Ou seja, o Brasil deveria adotar uma política econômica menos ortodoxa para poder crescer mais?

Sim. Uma recuperação do investimento é crítica para o Brasil, baixar os juros também é crítico e para fazer isso o governo terá de aceitar que a inflação poderá subir para 15% e que isso não será o fim do mundo. Além disso, a política se concentra nos detentores dos papéis da dívida. O dinheiro é usado para pagar os credores, não pode ser usado na infra-estrutura. Isso afeta as indústrias. Chegou a hora de repensar toda a estratégia.

Organismos multilaterais e investidores estrangeiros insistem que mais reformas estruturais são essenciais para o Brasil crescer mais. O senhor concorda?

É preciso cautela. Veja a China. A infra-estrutura é muito pobre e os direitos de propriedade, muito confusos. Mas as pessoas põem dinheiro lá, pois estão lucrando. As reformas têm de se concentrar em tornar o Brasil mais competitivo. E reformas, como na Previdência Social, demoram para mostrar resultado. Adota-se uma reforma hoje e nem passou um ano já querem outra. Isso cria confusão. As pessoas têm de ser pacientes.

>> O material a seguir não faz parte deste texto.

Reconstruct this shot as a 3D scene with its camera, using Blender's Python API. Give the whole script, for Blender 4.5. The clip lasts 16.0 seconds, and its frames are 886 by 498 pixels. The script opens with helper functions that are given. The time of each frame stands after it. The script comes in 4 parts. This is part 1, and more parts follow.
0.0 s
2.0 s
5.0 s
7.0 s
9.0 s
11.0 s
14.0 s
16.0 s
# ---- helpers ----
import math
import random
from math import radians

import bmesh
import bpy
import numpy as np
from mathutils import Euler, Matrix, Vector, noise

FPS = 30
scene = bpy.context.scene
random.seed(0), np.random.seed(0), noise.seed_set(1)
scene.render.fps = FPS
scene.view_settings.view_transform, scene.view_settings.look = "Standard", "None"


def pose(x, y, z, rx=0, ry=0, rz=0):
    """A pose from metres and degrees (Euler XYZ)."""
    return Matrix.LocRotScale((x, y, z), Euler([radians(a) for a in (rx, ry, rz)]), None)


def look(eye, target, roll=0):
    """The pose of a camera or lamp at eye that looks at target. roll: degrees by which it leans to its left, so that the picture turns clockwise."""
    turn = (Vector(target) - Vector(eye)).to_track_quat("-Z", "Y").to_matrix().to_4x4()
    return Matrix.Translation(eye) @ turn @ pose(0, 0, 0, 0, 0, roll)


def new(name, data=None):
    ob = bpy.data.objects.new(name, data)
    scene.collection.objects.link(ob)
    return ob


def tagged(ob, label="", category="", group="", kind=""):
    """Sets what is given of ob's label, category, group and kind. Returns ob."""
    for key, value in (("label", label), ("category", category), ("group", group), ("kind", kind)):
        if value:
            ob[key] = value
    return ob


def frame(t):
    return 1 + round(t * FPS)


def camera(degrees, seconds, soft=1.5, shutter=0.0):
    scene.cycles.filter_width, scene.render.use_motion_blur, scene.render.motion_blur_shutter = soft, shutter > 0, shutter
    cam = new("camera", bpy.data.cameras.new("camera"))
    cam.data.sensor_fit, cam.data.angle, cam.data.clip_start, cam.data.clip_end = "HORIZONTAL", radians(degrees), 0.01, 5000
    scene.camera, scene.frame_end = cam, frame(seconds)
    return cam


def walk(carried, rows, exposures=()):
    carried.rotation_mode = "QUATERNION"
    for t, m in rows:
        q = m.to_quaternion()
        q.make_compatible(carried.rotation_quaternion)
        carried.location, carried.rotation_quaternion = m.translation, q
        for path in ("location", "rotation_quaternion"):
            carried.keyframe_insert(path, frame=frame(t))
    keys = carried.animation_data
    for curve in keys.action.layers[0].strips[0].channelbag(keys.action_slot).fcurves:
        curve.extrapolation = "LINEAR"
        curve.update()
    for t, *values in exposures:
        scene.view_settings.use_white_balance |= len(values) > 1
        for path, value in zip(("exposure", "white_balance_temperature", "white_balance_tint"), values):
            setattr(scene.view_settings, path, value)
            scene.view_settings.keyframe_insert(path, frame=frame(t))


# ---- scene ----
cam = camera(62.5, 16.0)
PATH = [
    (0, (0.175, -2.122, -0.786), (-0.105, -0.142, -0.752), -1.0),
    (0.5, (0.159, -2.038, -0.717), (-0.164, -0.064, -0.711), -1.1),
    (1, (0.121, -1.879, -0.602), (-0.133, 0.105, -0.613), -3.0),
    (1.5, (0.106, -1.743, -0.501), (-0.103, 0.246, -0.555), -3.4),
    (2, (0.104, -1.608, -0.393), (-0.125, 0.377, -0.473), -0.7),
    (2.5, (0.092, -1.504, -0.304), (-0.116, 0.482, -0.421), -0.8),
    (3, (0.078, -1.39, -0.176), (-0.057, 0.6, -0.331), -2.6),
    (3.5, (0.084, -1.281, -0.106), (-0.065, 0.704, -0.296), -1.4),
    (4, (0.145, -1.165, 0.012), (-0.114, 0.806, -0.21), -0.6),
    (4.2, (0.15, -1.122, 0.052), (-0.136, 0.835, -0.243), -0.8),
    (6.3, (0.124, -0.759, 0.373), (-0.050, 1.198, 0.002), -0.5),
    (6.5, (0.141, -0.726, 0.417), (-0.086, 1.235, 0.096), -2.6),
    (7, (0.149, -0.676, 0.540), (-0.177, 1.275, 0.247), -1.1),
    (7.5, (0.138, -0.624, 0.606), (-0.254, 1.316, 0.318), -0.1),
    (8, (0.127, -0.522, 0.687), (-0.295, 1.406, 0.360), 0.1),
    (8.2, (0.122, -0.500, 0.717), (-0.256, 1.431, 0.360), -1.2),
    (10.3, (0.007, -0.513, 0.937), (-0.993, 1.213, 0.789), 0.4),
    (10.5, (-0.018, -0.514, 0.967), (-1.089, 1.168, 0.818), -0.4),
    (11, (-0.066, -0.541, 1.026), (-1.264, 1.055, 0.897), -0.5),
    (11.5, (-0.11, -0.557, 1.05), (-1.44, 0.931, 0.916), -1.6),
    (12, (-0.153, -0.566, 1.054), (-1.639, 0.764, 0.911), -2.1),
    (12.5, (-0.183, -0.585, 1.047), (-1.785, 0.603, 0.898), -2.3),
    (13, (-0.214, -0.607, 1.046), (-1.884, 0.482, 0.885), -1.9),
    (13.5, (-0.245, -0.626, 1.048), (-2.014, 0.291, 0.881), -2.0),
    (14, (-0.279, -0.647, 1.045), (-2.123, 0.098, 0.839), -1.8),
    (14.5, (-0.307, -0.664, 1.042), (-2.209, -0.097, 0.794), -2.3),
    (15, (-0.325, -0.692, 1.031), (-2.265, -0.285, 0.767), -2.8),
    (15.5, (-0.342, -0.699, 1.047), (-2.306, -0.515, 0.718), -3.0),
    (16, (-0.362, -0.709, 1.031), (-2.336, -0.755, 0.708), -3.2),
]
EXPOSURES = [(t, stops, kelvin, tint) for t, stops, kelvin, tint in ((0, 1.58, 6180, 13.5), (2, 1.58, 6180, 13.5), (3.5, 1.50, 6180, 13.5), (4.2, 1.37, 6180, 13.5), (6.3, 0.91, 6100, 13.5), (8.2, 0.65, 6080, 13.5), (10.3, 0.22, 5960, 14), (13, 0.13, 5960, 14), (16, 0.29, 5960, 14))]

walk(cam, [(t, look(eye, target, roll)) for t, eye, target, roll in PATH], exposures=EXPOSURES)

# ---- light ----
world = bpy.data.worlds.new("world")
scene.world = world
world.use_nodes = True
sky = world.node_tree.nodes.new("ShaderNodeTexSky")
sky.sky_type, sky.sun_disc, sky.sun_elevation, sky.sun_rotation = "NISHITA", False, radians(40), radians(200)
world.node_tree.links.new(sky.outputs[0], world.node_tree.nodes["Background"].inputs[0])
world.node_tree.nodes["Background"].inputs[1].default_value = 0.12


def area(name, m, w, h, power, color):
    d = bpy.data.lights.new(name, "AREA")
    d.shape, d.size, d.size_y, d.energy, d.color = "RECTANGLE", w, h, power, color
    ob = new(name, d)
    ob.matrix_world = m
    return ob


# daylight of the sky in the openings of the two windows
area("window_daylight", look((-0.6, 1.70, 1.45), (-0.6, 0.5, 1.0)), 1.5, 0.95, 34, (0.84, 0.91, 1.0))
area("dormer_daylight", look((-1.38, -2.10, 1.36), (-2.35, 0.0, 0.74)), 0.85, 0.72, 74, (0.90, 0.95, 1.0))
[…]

Como o senhor vê as perspectivas de longo prazo do Brasil?

Mesmo com todos os problemas nestes 25 anos, o País continua sendo um dos casos de maior sucesso de desenvolvimento. Em 1938, o Brasil era um país menos industrializado do que o Equador. Apesar de todos os problemas, o País é hoje a potência industrial da América Latina. Isso é motivo de orgulho para os brasileiros. Mas o problema é que há outros países como a China e Índia que estão investindo em infra-estrutura, em tecnologia. Se isso continuar por mais dez ou 20 anos, o Brasil poderá não competir nem no mesmo nível de hoje. O Brasil tem de olhar no longo prazo. Não se trata mais de se preocupar com a hiperinflação daqui a três ou seis meses.